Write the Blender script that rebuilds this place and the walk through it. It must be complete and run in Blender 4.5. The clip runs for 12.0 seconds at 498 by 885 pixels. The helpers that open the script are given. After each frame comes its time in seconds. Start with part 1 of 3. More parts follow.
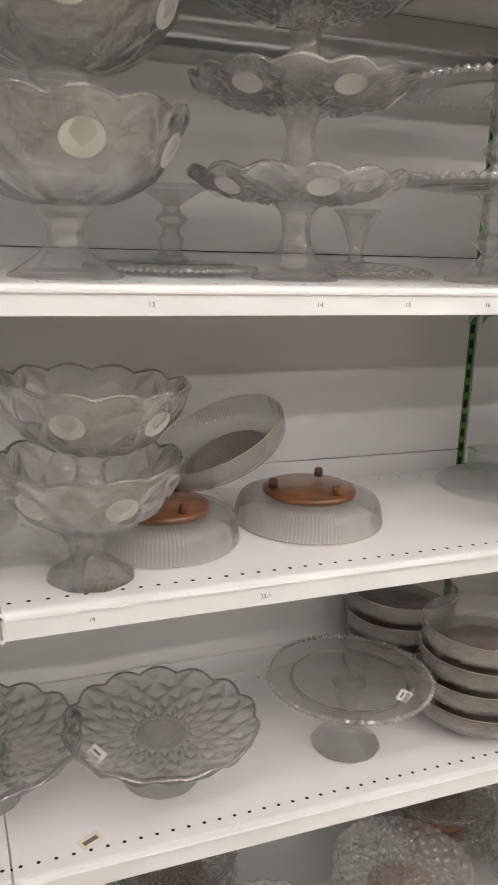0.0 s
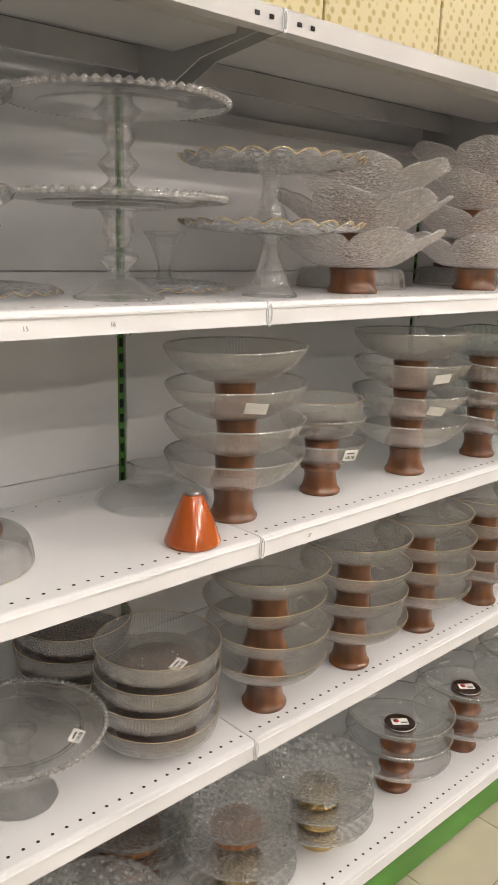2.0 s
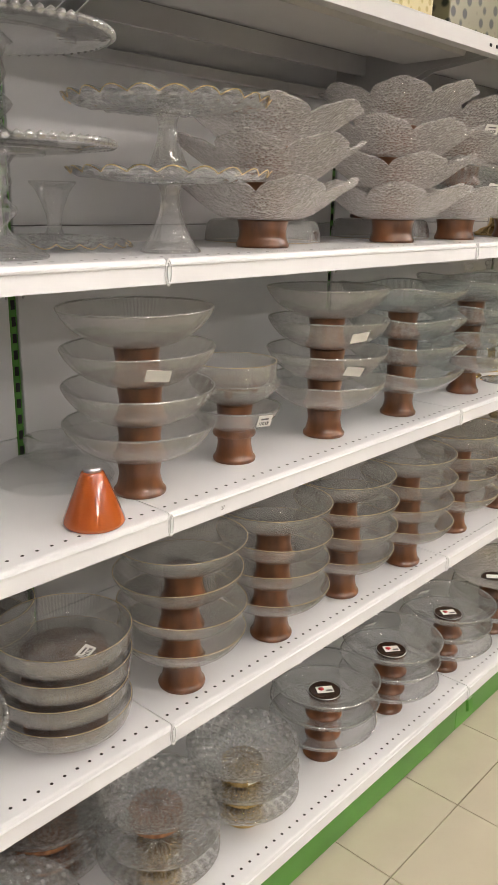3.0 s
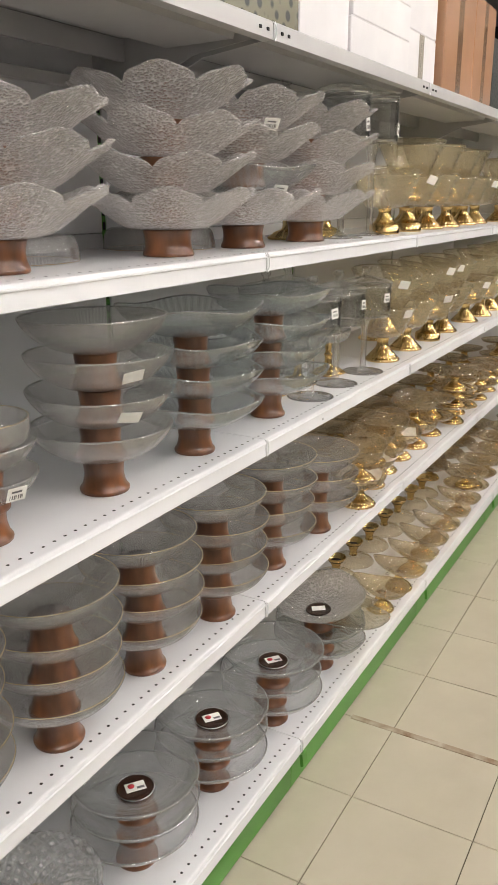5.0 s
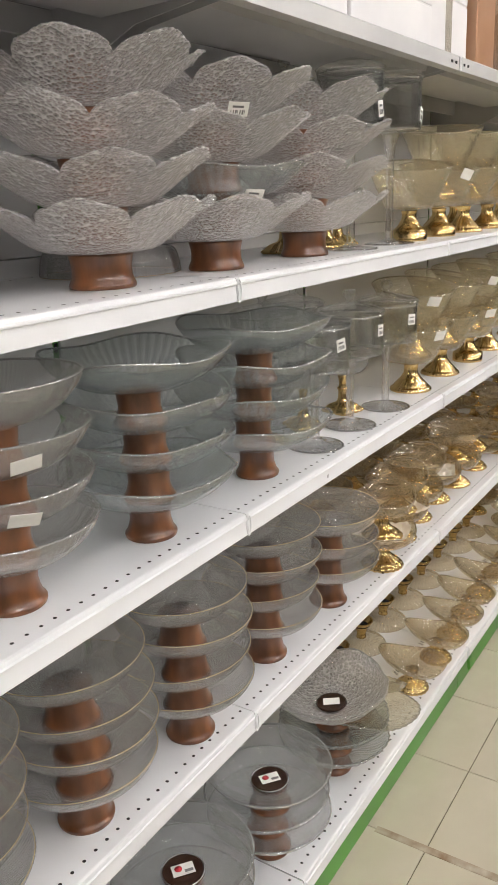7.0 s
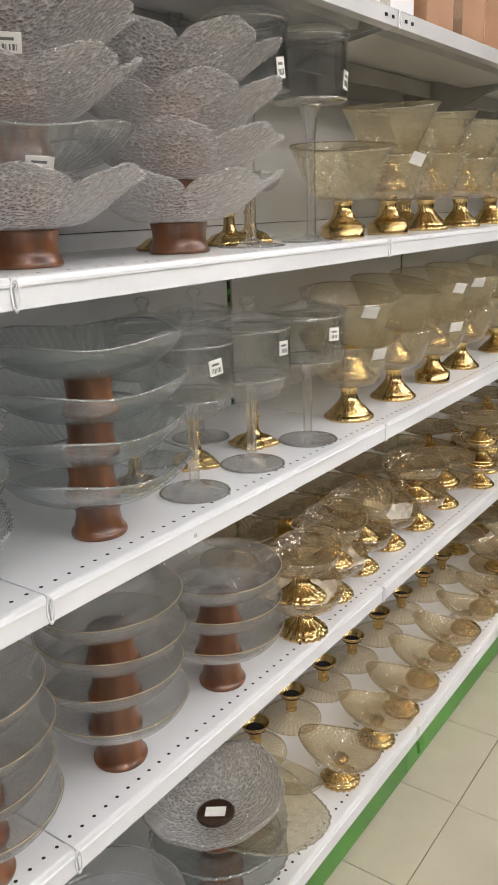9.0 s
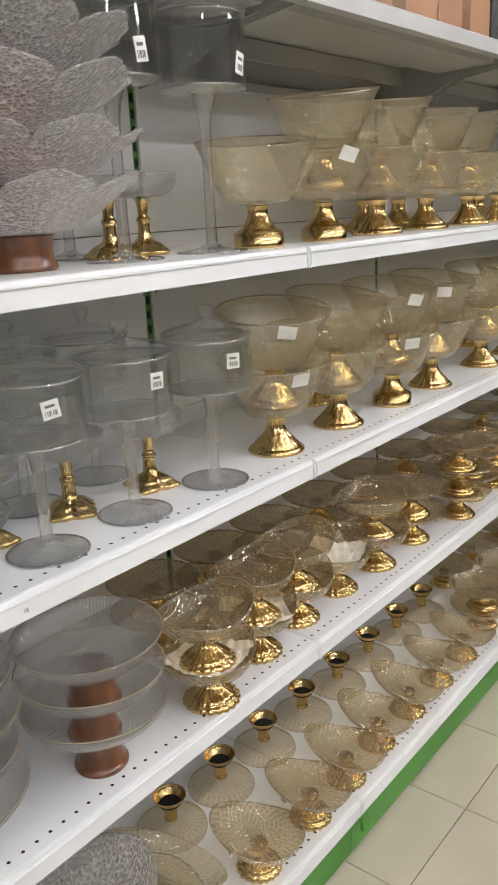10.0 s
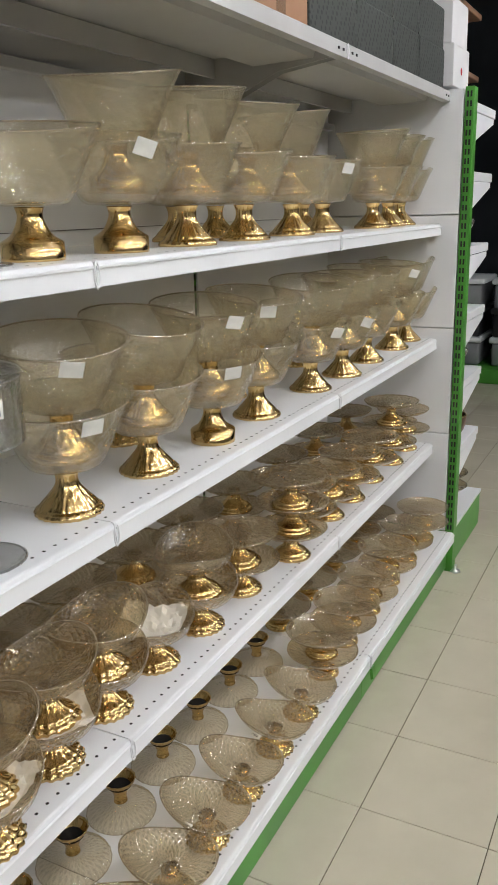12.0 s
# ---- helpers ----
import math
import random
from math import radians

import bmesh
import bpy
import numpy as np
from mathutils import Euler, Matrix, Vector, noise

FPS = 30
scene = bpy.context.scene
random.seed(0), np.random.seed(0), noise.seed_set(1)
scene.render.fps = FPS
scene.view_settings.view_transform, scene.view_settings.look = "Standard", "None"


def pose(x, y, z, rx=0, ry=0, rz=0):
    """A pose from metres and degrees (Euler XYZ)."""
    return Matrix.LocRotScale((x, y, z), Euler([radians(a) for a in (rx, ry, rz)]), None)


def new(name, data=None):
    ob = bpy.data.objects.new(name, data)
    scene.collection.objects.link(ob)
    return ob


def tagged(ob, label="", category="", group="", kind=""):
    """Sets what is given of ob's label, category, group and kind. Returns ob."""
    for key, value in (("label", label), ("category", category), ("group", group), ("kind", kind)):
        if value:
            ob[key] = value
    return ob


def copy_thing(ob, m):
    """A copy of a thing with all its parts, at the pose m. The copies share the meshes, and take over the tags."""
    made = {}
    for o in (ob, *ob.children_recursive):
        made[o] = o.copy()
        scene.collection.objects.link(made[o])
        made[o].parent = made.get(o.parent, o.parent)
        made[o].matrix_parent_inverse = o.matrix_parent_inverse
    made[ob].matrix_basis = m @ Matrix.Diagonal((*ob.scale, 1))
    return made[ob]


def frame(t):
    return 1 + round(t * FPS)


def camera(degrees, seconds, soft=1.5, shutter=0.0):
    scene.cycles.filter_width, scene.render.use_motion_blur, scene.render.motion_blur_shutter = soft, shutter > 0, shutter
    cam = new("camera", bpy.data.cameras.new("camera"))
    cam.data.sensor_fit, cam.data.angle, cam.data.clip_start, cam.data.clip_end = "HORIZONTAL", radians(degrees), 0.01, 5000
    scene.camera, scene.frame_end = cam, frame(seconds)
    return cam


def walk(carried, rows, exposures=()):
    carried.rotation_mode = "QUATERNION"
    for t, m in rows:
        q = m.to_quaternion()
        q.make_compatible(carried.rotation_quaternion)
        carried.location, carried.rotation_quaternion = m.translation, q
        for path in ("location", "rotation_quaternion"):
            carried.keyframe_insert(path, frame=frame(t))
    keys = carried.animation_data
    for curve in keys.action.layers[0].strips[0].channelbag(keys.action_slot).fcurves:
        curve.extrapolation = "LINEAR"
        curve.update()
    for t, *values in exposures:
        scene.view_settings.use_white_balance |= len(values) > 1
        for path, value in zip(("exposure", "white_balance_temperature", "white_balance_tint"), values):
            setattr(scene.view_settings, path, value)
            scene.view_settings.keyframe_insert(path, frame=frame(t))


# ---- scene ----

• _Exercise requirements_
Repeat the data in full and exactly. Omit pictures.

• _Full response_
Write the Blender script that rebuilds this place and the walk through it. It must be complete and run in Blender 4.5. The clip runs for 12.0 seconds at 498 by 885 pixels. The helpers that open the script are given. After each frame comes its time in seconds. Start with part 1 of 3. More parts follow.
0.0 s
2.0 s
3.0 s
5.0 s
7.0 s
9.0 s
10.0 s
12.0 s
# ---- helpers ----
import math
import random
from math import radians

import bmesh
import bpy
import numpy as np
from mathutils import Euler, Matrix, Vector, noise

FPS = 30
scene = bpy.context.scene
random.seed(0), np.random.seed(0), noise.seed_set(1)
scene.render.fps = FPS
scene.view_settings.view_transform, scene.view_settings.look = "Standard", "None"


def pose(x, y, z, rx=0, ry=0, rz=0):
    """A pose from metres and degrees (Euler XYZ)."""
    return Matrix.LocRotScale((x, y, z), Euler([radians(a) for a in (rx, ry, rz)]), None)


def new(name, data=None):
    ob = bpy.data.objects.new(name, data)
    scene.collection.objects.link(ob)
    return ob


def tagged(ob, label="", category="", group="", kind=""):
    """Sets what is given of ob's label, category, group and kind. Returns ob."""
    for key, value in (("label", label), ("category", category), ("group", group), ("kind", kind)):
        if value:
            ob[key] = value
    return ob


def copy_thing(ob, m):
    """A copy of a thing with all its parts, at the pose m. The copies share the meshes, and take over the tags."""
    made = {}
    for o in (ob, *ob.children_recursive):
        made[o] = o.copy()
        scene.collection.objects.link(made[o])
        made[o].parent = made.get(o.parent, o.parent)
        made[o].matrix_parent_inverse = o.matrix_parent_inverse
    made[ob].matrix_basis = m @ Matrix.Diagonal((*ob.scale, 1))
    return made[ob]


def frame(t):
    return 1 + round(t * FPS)


def camera(degrees, seconds, soft=1.5, shutter=0.0):
    scene.cycles.filter_width, scene.render.use_motion_blur, scene.render.motion_blur_shutter = soft, shutter > 0, shutter
    cam = new("camera", bpy.data.cameras.new("camera"))
    cam.data.sensor_fit, cam.data.angle, cam.data.clip_start, cam.data.clip_end = "HORIZONTAL", radians(degrees), 0.01, 5000
    scene.camera, scene.frame_end = cam, frame(seconds)
    return cam


def walk(carried, rows, exposures=()):
    carried.rotation_mode = "QUATERNION"
    for t, m in rows:
        q = m.to_quaternion()
        q.make_compatible(carried.rotation_quaternion)
        carried.location, carried.rotation_quaternion = m.translation, q
        for path in ("location", "rotation_quaternion"):
            carried.keyframe_insert(path, frame=frame(t))
    keys = carried.animation_data
    for curve in keys.action.layers[0].strips[0].channelbag(keys.action_slot).fcurves:
        curve.extrapolation = "LINEAR"
        curve.update()
    for t, *values in exposures:
        scene.view_settings.use_white_balance |= len(values) > 1
        for path, value in zip(("exposure", "white_balance_temperature", "white_balance_tint"), values):
            setattr(scene.view_settings, path, value)
            scene.view_settings.keyframe_insert(path, frame=frame(t))


# ---- scene ----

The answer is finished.